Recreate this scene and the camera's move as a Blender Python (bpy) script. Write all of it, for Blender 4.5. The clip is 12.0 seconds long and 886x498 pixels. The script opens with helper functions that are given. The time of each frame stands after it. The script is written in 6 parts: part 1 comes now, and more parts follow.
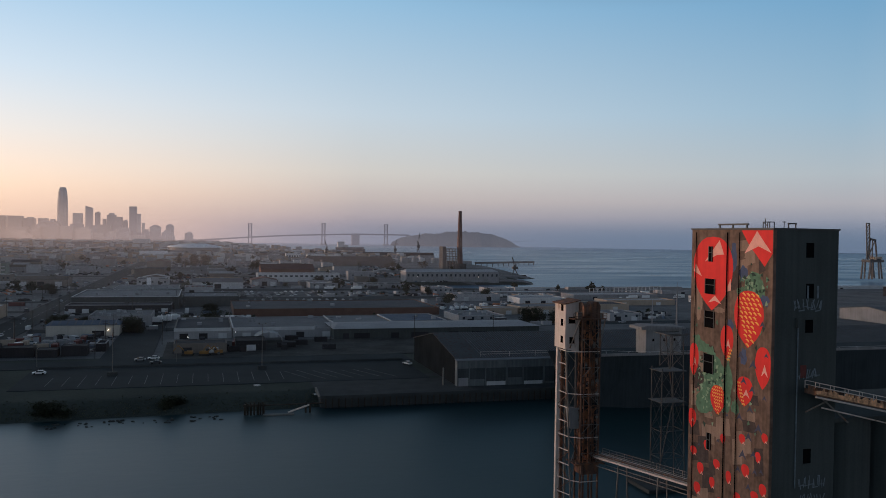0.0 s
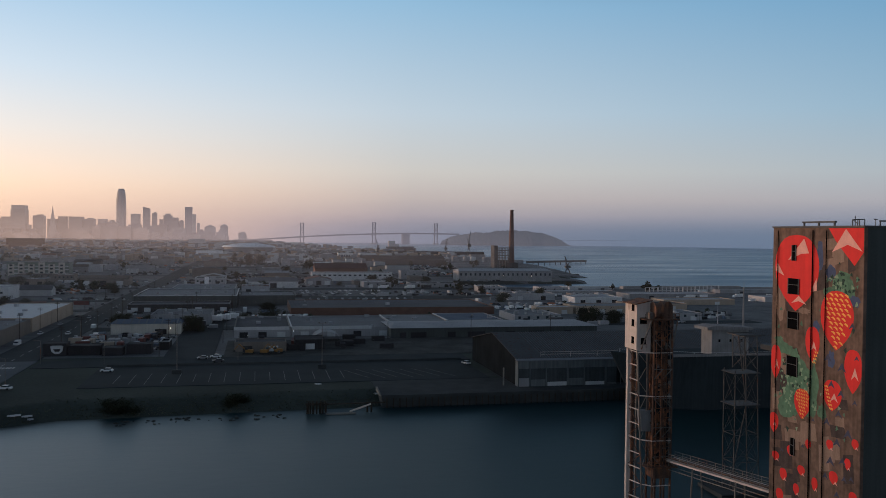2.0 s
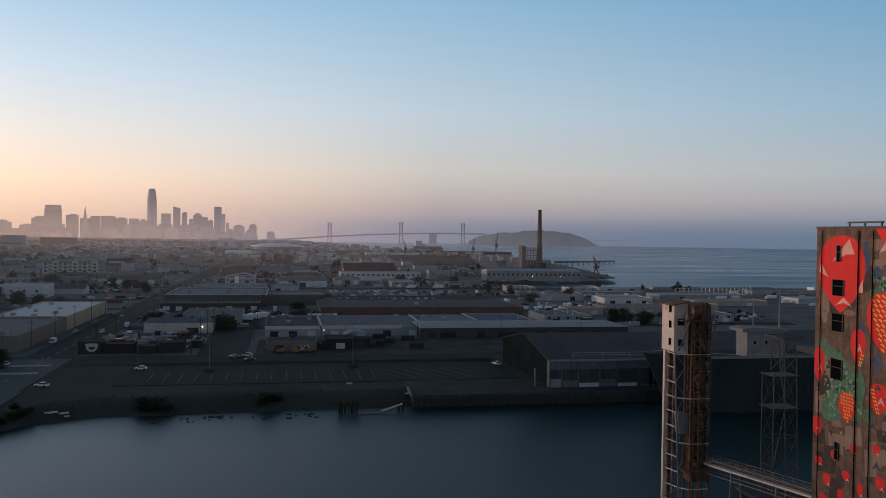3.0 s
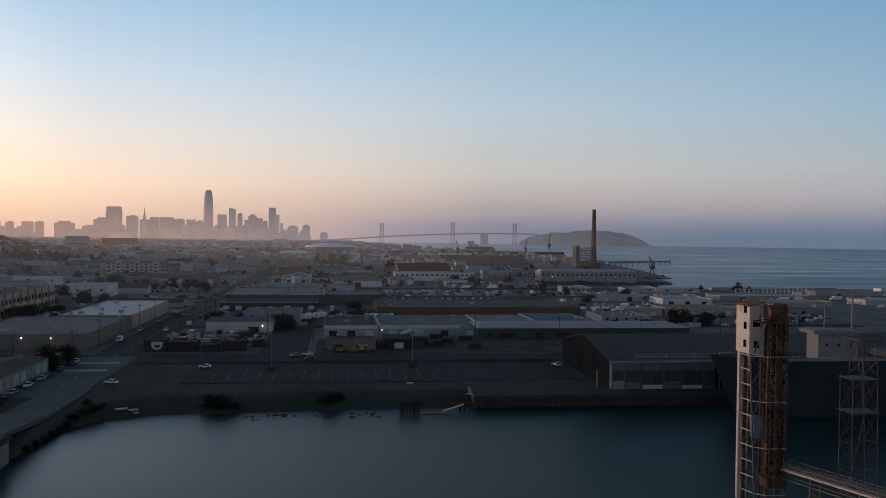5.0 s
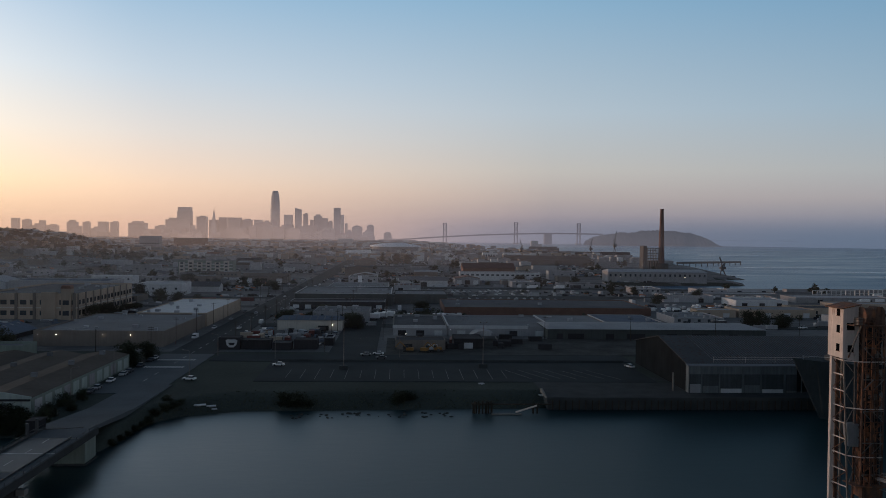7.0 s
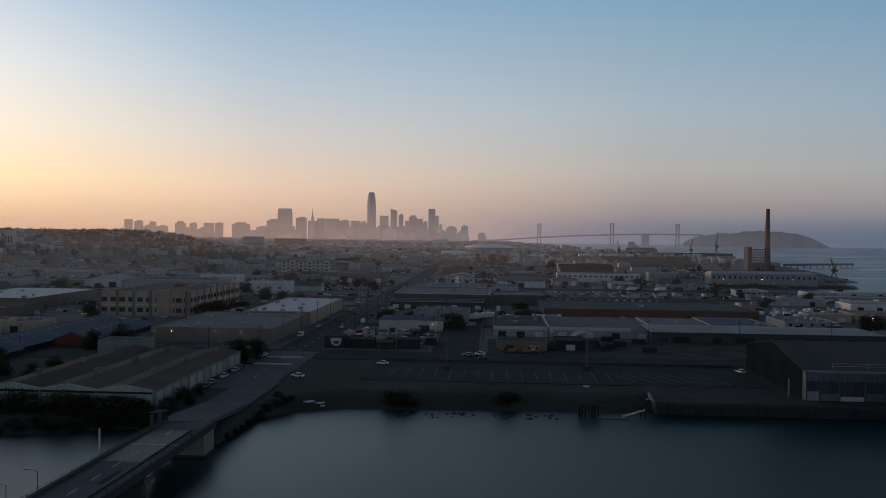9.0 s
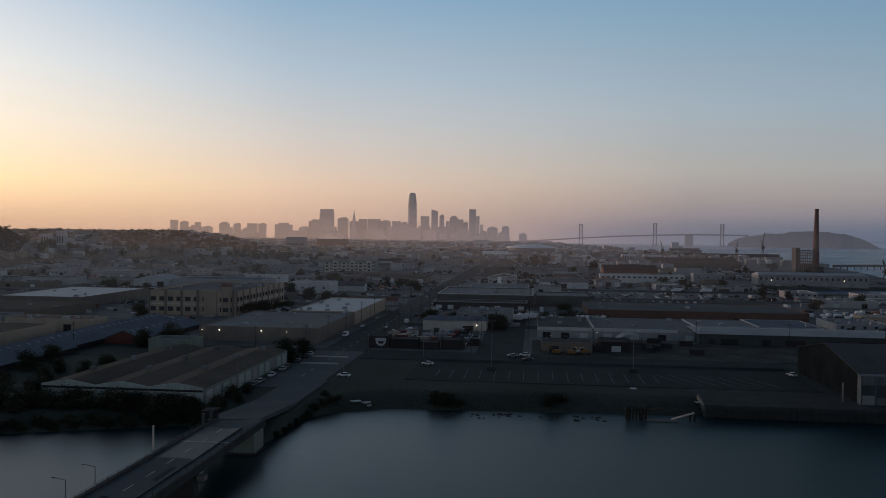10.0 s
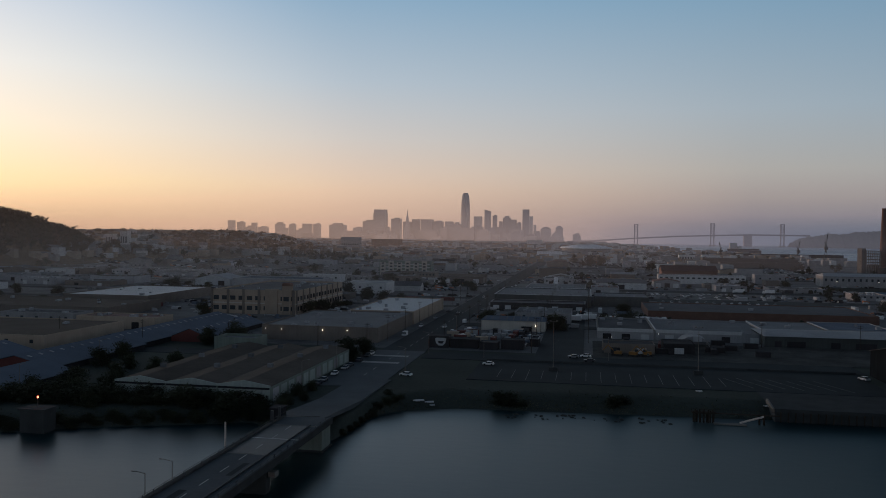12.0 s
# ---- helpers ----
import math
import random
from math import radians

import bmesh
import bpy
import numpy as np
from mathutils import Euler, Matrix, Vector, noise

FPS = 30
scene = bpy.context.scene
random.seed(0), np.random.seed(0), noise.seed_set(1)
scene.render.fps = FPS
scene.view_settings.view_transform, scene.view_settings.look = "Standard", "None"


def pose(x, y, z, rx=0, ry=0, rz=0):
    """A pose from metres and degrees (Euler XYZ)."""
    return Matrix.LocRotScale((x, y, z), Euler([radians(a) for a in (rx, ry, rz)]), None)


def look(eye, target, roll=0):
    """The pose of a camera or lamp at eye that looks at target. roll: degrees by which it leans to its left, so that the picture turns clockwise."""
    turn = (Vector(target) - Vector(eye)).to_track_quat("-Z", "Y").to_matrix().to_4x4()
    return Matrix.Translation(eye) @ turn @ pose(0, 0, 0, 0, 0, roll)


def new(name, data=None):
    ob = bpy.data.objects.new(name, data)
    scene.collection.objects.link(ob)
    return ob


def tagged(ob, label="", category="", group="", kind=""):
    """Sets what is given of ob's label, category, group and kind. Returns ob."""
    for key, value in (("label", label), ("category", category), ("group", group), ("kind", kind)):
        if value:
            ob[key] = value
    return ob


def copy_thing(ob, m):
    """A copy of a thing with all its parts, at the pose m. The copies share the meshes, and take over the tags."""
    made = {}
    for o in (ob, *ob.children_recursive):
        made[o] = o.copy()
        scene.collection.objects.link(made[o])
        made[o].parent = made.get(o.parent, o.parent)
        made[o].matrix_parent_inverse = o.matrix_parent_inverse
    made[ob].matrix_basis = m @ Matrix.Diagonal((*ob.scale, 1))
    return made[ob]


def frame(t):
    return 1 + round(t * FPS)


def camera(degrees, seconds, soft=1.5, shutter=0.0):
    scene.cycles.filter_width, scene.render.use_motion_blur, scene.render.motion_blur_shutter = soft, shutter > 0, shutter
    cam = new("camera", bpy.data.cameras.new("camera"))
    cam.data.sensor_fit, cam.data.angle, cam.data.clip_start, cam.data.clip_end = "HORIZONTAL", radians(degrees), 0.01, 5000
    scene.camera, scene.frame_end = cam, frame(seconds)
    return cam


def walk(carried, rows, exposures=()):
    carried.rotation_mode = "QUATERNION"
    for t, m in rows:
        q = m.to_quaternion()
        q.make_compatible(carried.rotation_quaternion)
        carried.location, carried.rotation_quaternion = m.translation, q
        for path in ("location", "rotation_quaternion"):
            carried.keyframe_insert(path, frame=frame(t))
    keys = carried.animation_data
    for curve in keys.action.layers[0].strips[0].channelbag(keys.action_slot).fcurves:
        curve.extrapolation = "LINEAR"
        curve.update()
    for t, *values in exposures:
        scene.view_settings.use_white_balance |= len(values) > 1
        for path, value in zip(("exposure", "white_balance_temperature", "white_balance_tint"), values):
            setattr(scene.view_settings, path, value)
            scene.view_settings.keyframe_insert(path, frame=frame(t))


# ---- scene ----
cam = camera(56.2, 12.0, soft=0.9)
PATH = [
    (0, (0.365, -1.812, 55.549), (0.917, 0.11, 55.518), 0.9),
    (0.5, (-0.488, -1.199, 55.556), (0.06, 0.724, 55.525), 0.8),
    (1, (-1.282, -0.597, 55.548), (-0.779, 1.338, 55.515), 0.8),
    (1.5, (-2.028, 0.013, 55.54), (-1.562, 1.957, 55.507), 0.8),
    (2, (-2.775, 0.623, 55.538), (-2.338, 2.574, 55.503), 0.7),
    (2.5, (-3.458, 1.15, 55.514), (-3.053, 3.108, 55.479), 0.8),
    (3, (-4.192, 1.623, 55.491), (-3.818, 3.587, 55.455), 0.8),
    (5, (-7.263, 3.177, 55.28), (-7.01, 5.161, 55.243), 0.7),
    (5.5, (-8.031, 3.561, 55.234), (-7.817, 5.549, 55.196), 0.7),
    (6, (-8.754, 3.955, 55.197), (-8.572, 5.946, 55.159), 0.7),
    (6.5, (-9.482, 4.346, 55.188), (-9.332, 6.34, 55.15), 0.7),
    (7, (-10.303, 4.644, 55.185), (-10.2, 6.641, 55.146), 0.7),
    (9, (-13.824, 4.996, 55.119), (-13.946, 6.992, 55.079), 0.7),
    (9.5, (-14.713, 5.009, 55.116), (-14.888, 7.001, 55.076), 0.8),
    (10, (-15.571, 4.918, 55.102), (-15.79, 6.905, 55.062), 0.7),
    (10.5, (-16.416, 4.811, 55.076), (-16.672, 6.794, 55.035), 0.7),
    (11, (-17.27, 4.674, 55.062), (-17.554, 6.654, 55.021), 0.8),
    (11.5, (-18.095, 4.521, 55.045), (-18.41, 6.495, 55.004), 0.8),
    (12, (-18.844, 4.339, 55.022), (-19.188, 6.309, 54.981), 0.7),
]
walk(cam, [(t, look(eye, target, roll)) for t, eye, target, roll in PATH],
     [(0, 0.14), (2.5, 0.07), (6, -0.05), (9.5, -0.39), (12, -0.47)])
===
All of the material above should be reproduced exactly, except the pictures.

Recreate this scene and the camera's move as a Blender Python (bpy) script. Write all of it, for Blender 4.5. The clip is 12.0 seconds long and 886x498 pixels. The script opens with helper functions that are given. The time of each frame stands after it. The script is written in 6 parts: part 1 comes now, and more parts follow.
0.0 s
2.0 s
3.0 s
5.0 s
7.0 s
9.0 s
10.0 s
12.0 s
# ---- helpers ----
import math
import random
from math import radians

import bmesh
import bpy
import numpy as np
from mathutils import Euler, Matrix, Vector, noise

FPS = 30
scene = bpy.context.scene
random.seed(0), np.random.seed(0), noise.seed_set(1)
scene.render.fps = FPS
scene.view_settings.view_transform, scene.view_settings.look = "Standard", "None"


def pose(x, y, z, rx=0, ry=0, rz=0):
    """A pose from metres and degrees (Euler XYZ)."""
    return Matrix.LocRotScale((x, y, z), Euler([radians(a) for a in (rx, ry, rz)]), None)


def look(eye, target, roll=0):
    """The pose of a camera or lamp at eye that looks at target. roll: degrees by which it leans to its left, so that the picture turns clockwise."""
    turn = (Vector(target) - Vector(eye)).to_track_quat("-Z", "Y").to_matrix().to_4x4()
    return Matrix.Translation(eye) @ turn @ pose(0, 0, 0, 0, 0, roll)


def new(name, data=None):
    ob = bpy.data.objects.new(name, data)
    scene.collection.objects.link(ob)
    return ob


def tagged(ob, label="", category="", group="", kind=""):
    """Sets what is given of ob's label, category, group and kind. Returns ob."""
    for key, value in (("label", label), ("category", category), ("group", group), ("kind", kind)):
        if value:
            ob[key] = value
    return ob


def copy_thing(ob, m):
    """A copy of a thing with all its parts, at the pose m. The copies share the meshes, and take over the tags."""
    made = {}
    for o in (ob, *ob.children_recursive):
        made[o] = o.copy()
        scene.collection.objects.link(made[o])
        made[o].parent = made.get(o.parent, o.parent)
        made[o].matrix_parent_inverse = o.matrix_parent_inverse
    made[ob].matrix_basis = m @ Matrix.Diagonal((*ob.scale, 1))
    return made[ob]


def frame(t):
    return 1 + round(t * FPS)


def camera(degrees, seconds, soft=1.5, shutter=0.0):
    scene.cycles.filter_width, scene.render.use_motion_blur, scene.render.motion_blur_shutter = soft, shutter > 0, shutter
    cam = new("camera", bpy.data.cameras.new("camera"))
    cam.data.sensor_fit, cam.data.angle, cam.data.clip_start, cam.data.clip_end = "HORIZONTAL", radians(degrees), 0.01, 5000
    scene.camera, scene.frame_end = cam, frame(seconds)
    return cam


def walk(carried, rows, exposures=()):
    carried.rotation_mode = "QUATERNION"
    for t, m in rows:
        q = m.to_quaternion()
        q.make_compatible(carried.rotation_quaternion)
        carried.location, carried.rotation_quaternion = m.translation, q
        for path in ("location", "rotation_quaternion"):
            carried.keyframe_insert(path, frame=frame(t))
    keys = carried.animation_data
    for curve in keys.action.layers[0].strips[0].channelbag(keys.action_slot).fcurves:
        curve.extrapolation = "LINEAR"
        curve.update()
    for t, *values in exposures:
        scene.view_settings.use_white_balance |= len(values) > 1
        for path, value in zip(("exposure", "white_balance_temperature", "white_balance_tint"), values):
            setattr(scene.view_settings, path, value)
            scene.view_settings.keyframe_insert(path, frame=frame(t))


# ---- scene ----
cam = camera(56.2, 12.0, soft=0.9)
PATH = [
    (0, (0.365, -1.812, 55.549), (0.917, 0.11, 55.518), 0.9),
    (0.5, (-0.488, -1.199, 55.556), (0.06, 0.724, 55.525), 0.8),
    (1, (-1.282, -0.597, 55.548), (-0.779, 1.338, 55.515), 0.8),
    (1.5, (-2.028, 0.013, 55.54), (-1.562, 1.957, 55.507), 0.8),
    (2, (-2.775, 0.623, 55.538), (-2.338, 2.574, 55.503), 0.7),
    (2.5, (-3.458, 1.15, 55.514), (-3.053, 3.108, 55.479), 0.8),
    (3, (-4.192, 1.623, 55.491), (-3.818, 3.587, 55.455), 0.8),
    (5, (-7.263, 3.177, 55.28), (-7.01, 5.161, 55.243), 0.7),
    (5.5, (-8.031, 3.561, 55.234), (-7.817, 5.549, 55.196), 0.7),
    (6, (-8.754, 3.955, 55.197), (-8.572, 5.946, 55.159), 0.7),
    (6.5, (-9.482, 4.346, 55.188), (-9.332, 6.34, 55.15), 0.7),
    (7, (-10.303, 4.644, 55.185), (-10.2, 6.641, 55.146), 0.7),
    (9, (-13.824, 4.996, 55.119), (-13.946, 6.992, 55.079), 0.7),
    (9.5, (-14.713, 5.009, 55.116), (-14.888, 7.001, 55.076), 0.8),
    (10, (-15.571, 4.918, 55.102), (-15.79, 6.905, 55.062), 0.7),
    (10.5, (-16.416, 4.811, 55.076), (-16.672, 6.794, 55.035), 0.7),
    (11, (-17.27, 4.674, 55.062), (-17.554, 6.654, 55.021), 0.8),
    (11.5, (-18.095, 4.521, 55.045), (-18.41, 6.495, 55.004), 0.8),
    (12, (-18.844, 4.339, 55.022), (-19.188, 6.309, 54.981), 0.7),
]
walk(cam, [(t, look(eye, target, roll)) for t, eye, target, roll in PATH],
     [(0, 0.14), (2.5, 0.07), (6, -0.05), (9.5, -0.39), (12, -0.47)])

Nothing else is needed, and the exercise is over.